Speaking of “the plan”, what was part of the plan yesterday is much different than today. There were many discussions on the risks associated with today’s supply chain and the need for both optimistic and pessimistic views of the plan. One presentation was dedicated to the risk associated with IP theft, piracy and corruption. For demand and supply balancing, receiving counterfeit materials is as bad as scrap and worse than simply late orders, but all part of the “new plan” for some companies.

The final panel session did a great job of tying presentations on Supply Chain Excellence and Supply Chain Risk together by asking the tough question, “How Do We Increase Supply Chain Flexibility and Manage Risk at the Same Time?” This was a timely topic since what we’ve heard until this point is that “2 out of 3 process improvements fail” and we are dealing with risks that we never could have imagined. There were a number of strategies discussed and the conversations made it all worth the price of admission but it was clear that the Supply Chain professionals are now getting their well deserved seat at the “C” level table. Supply Chains are defining the difference between profit and loss. The take away from all of this is that risk and volatility are the new norm and must be accepted in order to drive the right supply chain strategy. With this kind of responsibility and challenge, soon kids all over the world will in fact be jumping at the chance to join the ranks of Supply Chain Professionals, striving for that elusive position of Chief Supply Chain Officer. In the meantime, any company would be well served by participating in the CSCO Summit to share best practices in Supply Chain Excellence.

If you attended this one, please let us know what you heard. Hope to see you at the next one.

Enhanced by Zemanta

Bill DuBois has enjoyed over 12 years with Kinaxis in a number of roles including his current position as a business consultant providing pre-sales support to the Kinaxis Sales Team. This includes developing and delivering “stand-out” product demonstrations, delivering ROI analysis and also coordinating and conducting pilot projects for prospective customers. In his other roles with Kinaxis, Bill was the manager of pre sales consulting and joined the company as an integration consultant. Prior to joining Kinaxis, Bill gained 12 years of manufacturing, supply chain and lean experience while with Boeing of Canada. Bill is APICS CPIM certified. And as a qualified APICS instructor, Bill has developed and delivered APICS courses in material planning, master scheduling, capacity management and just-in-time. Bill has also developed and delivered Lean education and training packages for all levels of personnel. Bill studied Electronics Technology at Algonquin College in Ottawa, Ontario, Canada. Bill, as the resident Kinaxis comedian, is also the host of our home-grown Late Late Supply Chain Show. The Late Late Supply Chain Show videos can be found on the Just for Laughs section of the Supply Chain Expert Community. With top-ten list in hand, Bill keys up the funny with his late show antics appealing to a broad base of supply chain professionals — those who can laugh at the chaos of their daily lives (they need the laughter to mask the pain.) Bill has won the plaudits of critics — all one of them – and has proven himself in the ratings — first in late late supply chain shows! And Bill won’t stop until “this order has been filled.” Check him out for yourself!

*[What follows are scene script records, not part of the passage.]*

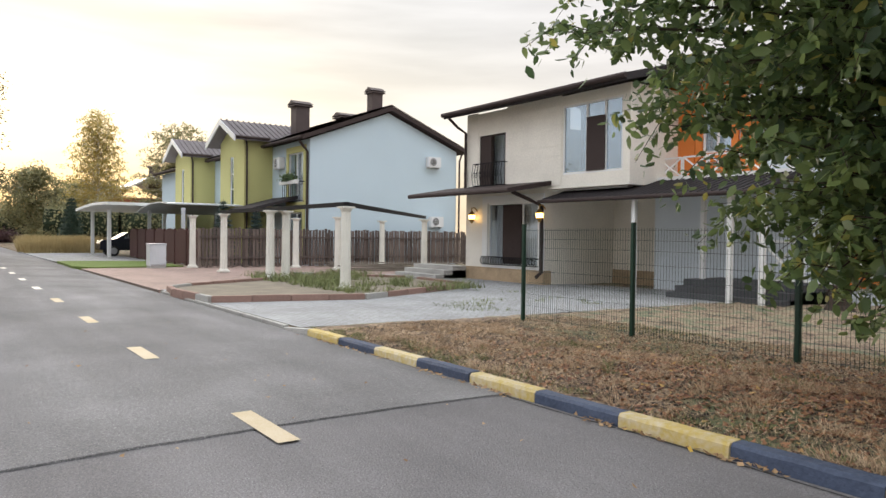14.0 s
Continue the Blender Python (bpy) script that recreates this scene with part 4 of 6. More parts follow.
part("top_board", boxes((1.3, 3.7, 1.82, 3.8, 4.1, 1.88)), M["timber"], sh)
part("low_board", boxes((1.3, 3.7, 1.12, 3.8, 4.2, 1.16)), M["timber"], sh)
for u in (1.9, 3.6):
    part("leg", boxes((u, 3.75, 0.56, u + 0.06, 3.81, 1.82)), M["timber"], sh)
for u, sx, sz, mname, nm, lab in ((2.05, 0.22, 0.22, "green_p", "green_bucket", "green plastic bucket on the shelf"), (1.5, 0.3, 0.35, "sacking", "sack", "white folded sack on the shelf"), (2.7, 0.4, 0.12, "plastic", "tray", "white plastic tray on the shelf")):
    p_ = part(nm, boxes((0, 0, 0, sx, 0.25, sz), bevel=0.04), M[mname])
    p_.matrix_world = HOUSE @ pose(u, 3.85, 1.16)
    tagged(p_, lab, nm.split("_")[-1])
wr = thing("wire_rack", HOUSE @ pose(3.0, PV + 0.15, 1.25), "white bent wire rack standing on the parapet", "wire rack")
for i in range(2):
    bm = bmesh.new()
    tube(bm, [(0.13 * i + 0.07 + 0.07 * math.cos(a), 0, 0.12 + 0.07 * math.sin(a)) for a in np.linspace(0, math.pi, 9)], 0.008, 6)
    tube(bm, [(0.13 * i, 0, 0), (0.13 * i, 0, 0.12)], 0.008, 6)
    tube(bm, [(0.13 * i + 0.14, 0, 0), (0.13 * i + 0.14, 0, 0.12)], 0.008, 6)
    part("loop", bm, M["white"], wr)

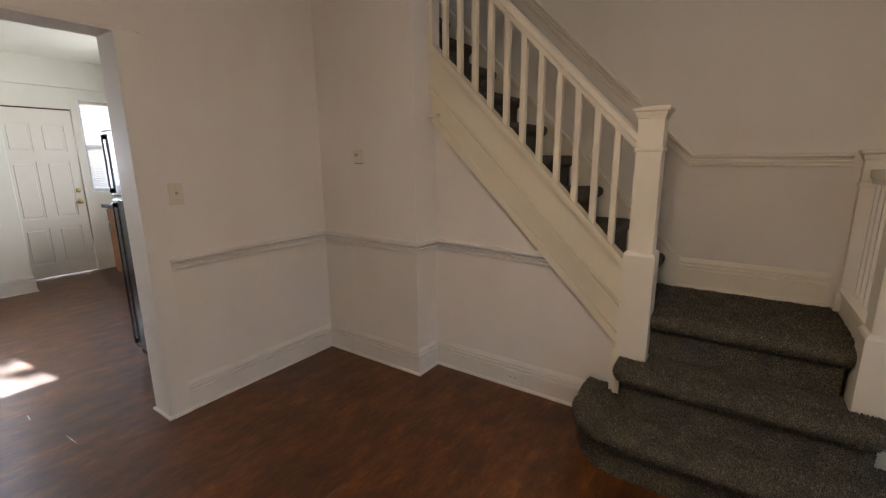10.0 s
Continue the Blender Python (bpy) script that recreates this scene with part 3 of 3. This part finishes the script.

More blog posts by Bill DuBois


  1. Hi Bill

    Thanks for these observations. I don’t know what will make Supply Chain Management ‘sexy’ again, but it sure is a critical component of Operations, and therefore sustainable financial performance.

    I was a bit surprised by the title of the panel: “How Do We Increase Supply Chain Flexibility and Manage Risk at the Same Time?” I would have thought that a key way of managing risk is by being flexible. I guess the nuance is that anyone can be reasonably flexible, but at what cost? Without stretching semantics too far, I use the term agility to bring together the concepts of flexibilty and profitability.It is by being agile that we get sustainable financial performance.


  2. “Supply Chain Excellence…means that by being prepared to respond, companies can take advantage of business opportunities that may not have been “part of the plan”.”

    That kind of agility can really set a company apart. The “plan” has to be able to adapt, evolve and change to meet demands and respond to risk as needed. You can’t plan for every possible outcome but you can plan to plan.